You are right that slicing doesn't copy the items in the list. However, it does create a new list object.
Your comment suggests a misunderstanding:
# Attempting to modify the element at index 1
l[0:2][-1] = 10
This is not a modification of the element, it's a modification of the list. In other words it is really "change the list so that index 1 now points to the number 10". Since your slice created a new list, you are just changing that new list to point at some other object.
In your comment to oldrinb's answer, you said:
Why are l[0:1]
and l[0:1][0]
different? Shouldn't they both refer to the same object, i.e. the first item of l
?
Aside from the fact that l[0:1]
is a list while l[0:1][0]
is a single element, there is again the same misunderstanding here. Suppose that some_list
is a list and the object at index ix
is obj
. This:
some_list[ix] = blah
. . . is an operation on some_list
. The object obj
is not involved. This can be confusing because it means some_list[ix]

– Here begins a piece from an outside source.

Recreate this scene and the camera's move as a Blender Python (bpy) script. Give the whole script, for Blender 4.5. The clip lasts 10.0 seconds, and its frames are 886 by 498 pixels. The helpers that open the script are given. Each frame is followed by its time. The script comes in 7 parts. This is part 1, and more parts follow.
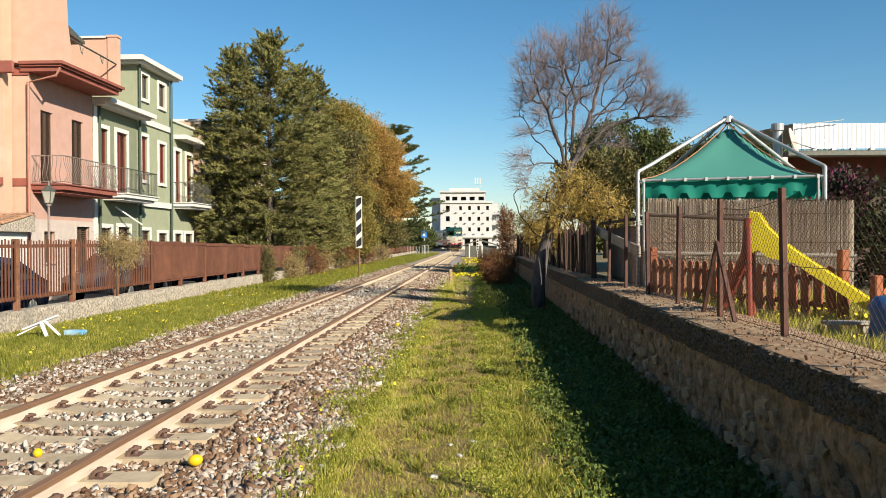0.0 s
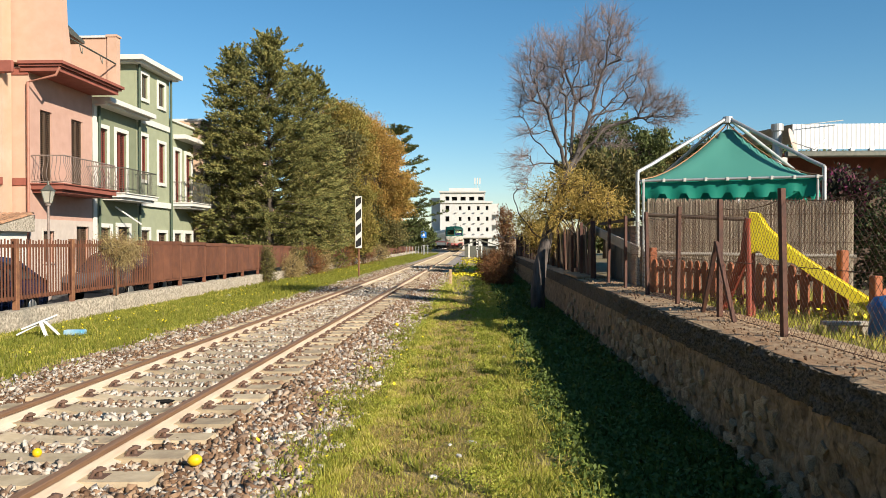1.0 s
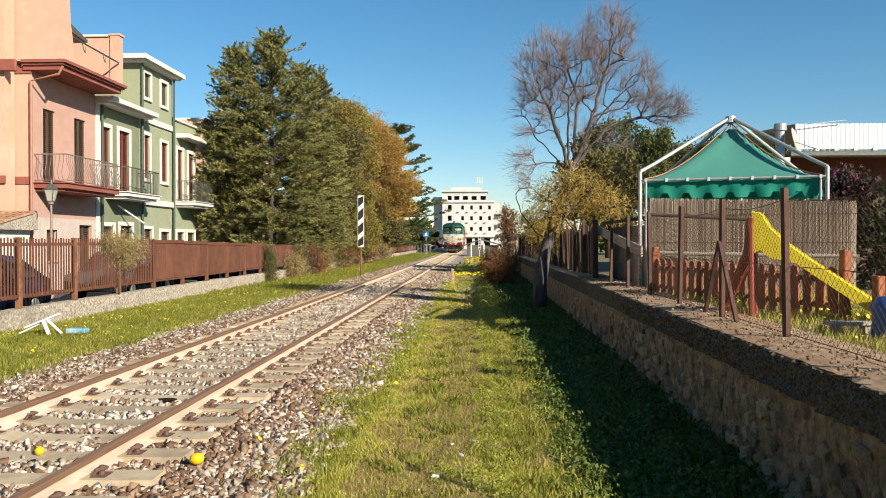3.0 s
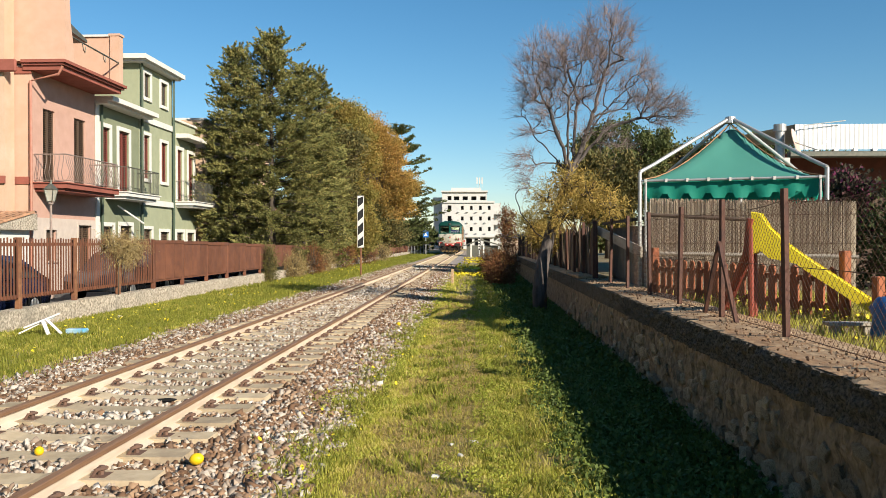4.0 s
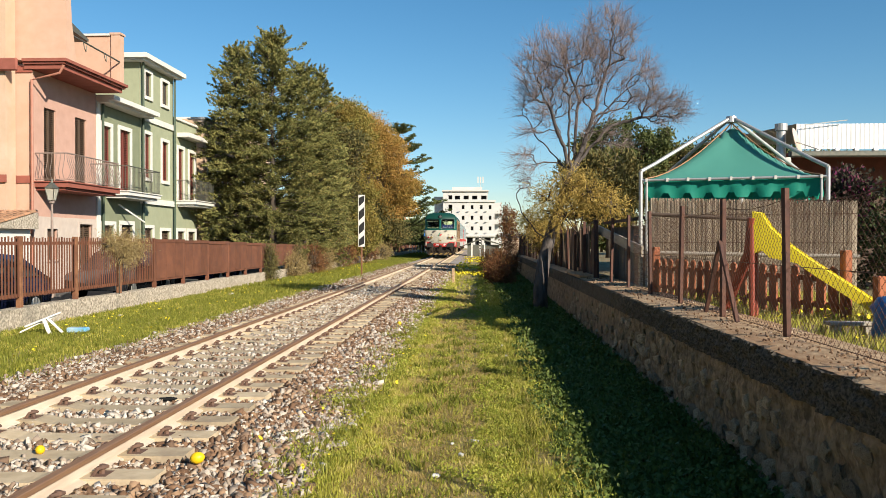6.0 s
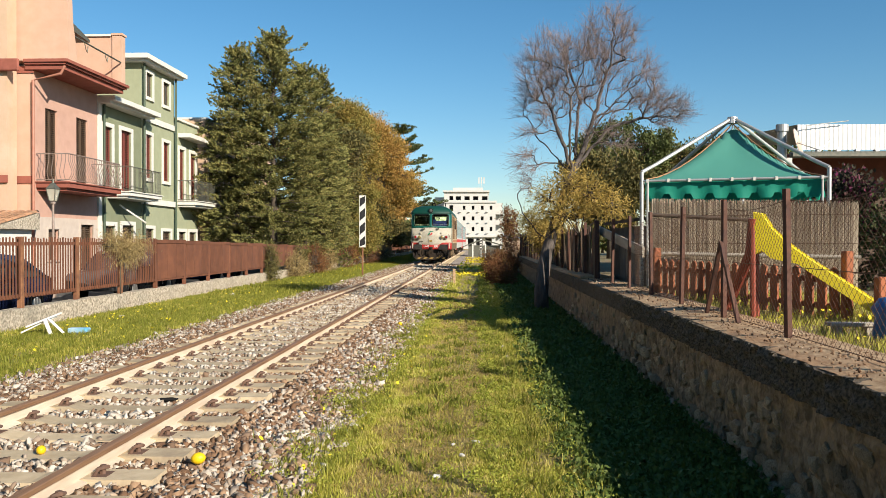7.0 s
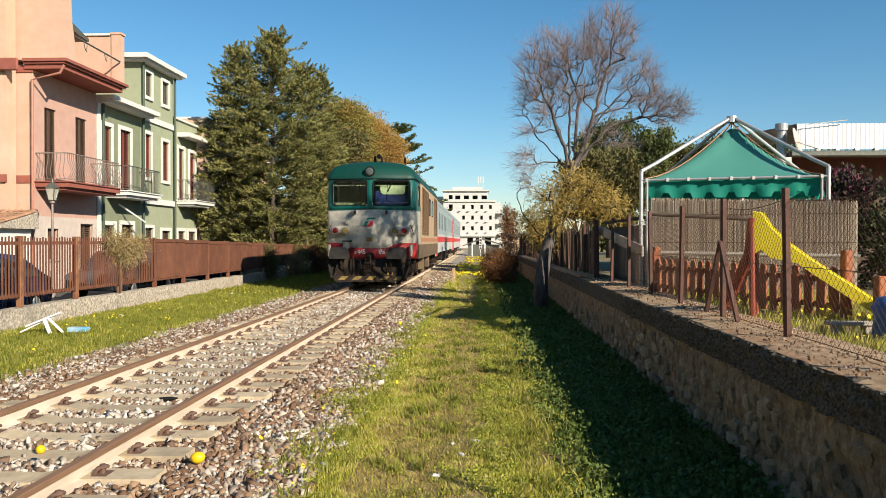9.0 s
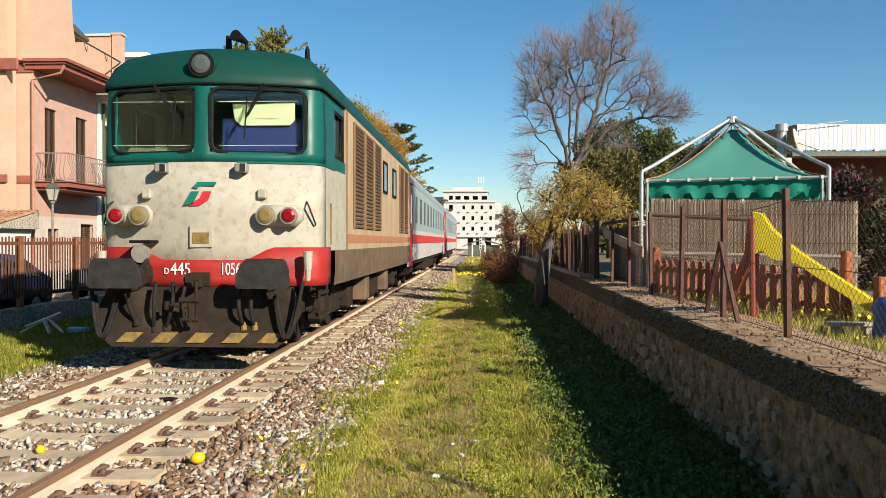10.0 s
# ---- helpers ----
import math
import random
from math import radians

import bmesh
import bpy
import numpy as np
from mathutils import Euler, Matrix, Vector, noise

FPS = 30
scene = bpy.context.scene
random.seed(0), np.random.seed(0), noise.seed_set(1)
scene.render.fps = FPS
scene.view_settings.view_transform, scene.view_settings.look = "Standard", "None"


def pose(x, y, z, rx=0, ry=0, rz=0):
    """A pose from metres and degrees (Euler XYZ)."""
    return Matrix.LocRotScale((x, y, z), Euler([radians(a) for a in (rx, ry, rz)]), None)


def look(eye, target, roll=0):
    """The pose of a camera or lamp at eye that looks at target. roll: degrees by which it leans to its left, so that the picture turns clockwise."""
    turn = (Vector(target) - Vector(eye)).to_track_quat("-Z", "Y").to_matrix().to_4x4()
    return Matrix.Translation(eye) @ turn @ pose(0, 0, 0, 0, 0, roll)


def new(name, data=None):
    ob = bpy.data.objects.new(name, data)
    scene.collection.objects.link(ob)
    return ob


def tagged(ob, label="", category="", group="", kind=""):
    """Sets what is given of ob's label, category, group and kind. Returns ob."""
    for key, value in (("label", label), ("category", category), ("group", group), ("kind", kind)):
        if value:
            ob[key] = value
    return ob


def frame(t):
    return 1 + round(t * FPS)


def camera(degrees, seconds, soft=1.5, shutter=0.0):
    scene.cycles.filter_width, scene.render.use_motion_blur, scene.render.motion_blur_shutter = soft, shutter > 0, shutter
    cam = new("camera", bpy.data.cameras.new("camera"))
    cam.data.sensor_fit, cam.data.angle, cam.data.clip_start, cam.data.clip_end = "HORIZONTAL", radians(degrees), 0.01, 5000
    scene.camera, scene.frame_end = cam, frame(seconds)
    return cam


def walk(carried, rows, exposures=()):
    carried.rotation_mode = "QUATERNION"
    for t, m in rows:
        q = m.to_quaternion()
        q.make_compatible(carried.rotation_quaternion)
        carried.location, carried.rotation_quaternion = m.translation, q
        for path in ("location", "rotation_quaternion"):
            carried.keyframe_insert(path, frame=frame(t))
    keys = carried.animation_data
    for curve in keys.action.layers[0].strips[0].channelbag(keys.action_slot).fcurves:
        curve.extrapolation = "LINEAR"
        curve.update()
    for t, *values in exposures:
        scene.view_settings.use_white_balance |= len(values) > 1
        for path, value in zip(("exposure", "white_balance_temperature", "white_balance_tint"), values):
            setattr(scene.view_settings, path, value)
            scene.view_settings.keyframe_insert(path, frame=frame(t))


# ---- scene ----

has slightly different semantics depending on which side of the assignment it is on. If you do
blah = some_list[ix] + 2
. . .then you are indeed operating on the object inside the list (i.e., it is the same as obj + 2
). But when the indexing operation is on the left of the assignment, it no longer involves the contained object at all, only the list itself.
When you assign to a list index you are modifying the list, not the object inside it. So in your example l[0]
is the same as l[0:2][0]
, but that doesn't matter; because your indexing is an assignment target, it's modifying the list and doesn't care what object was in there already.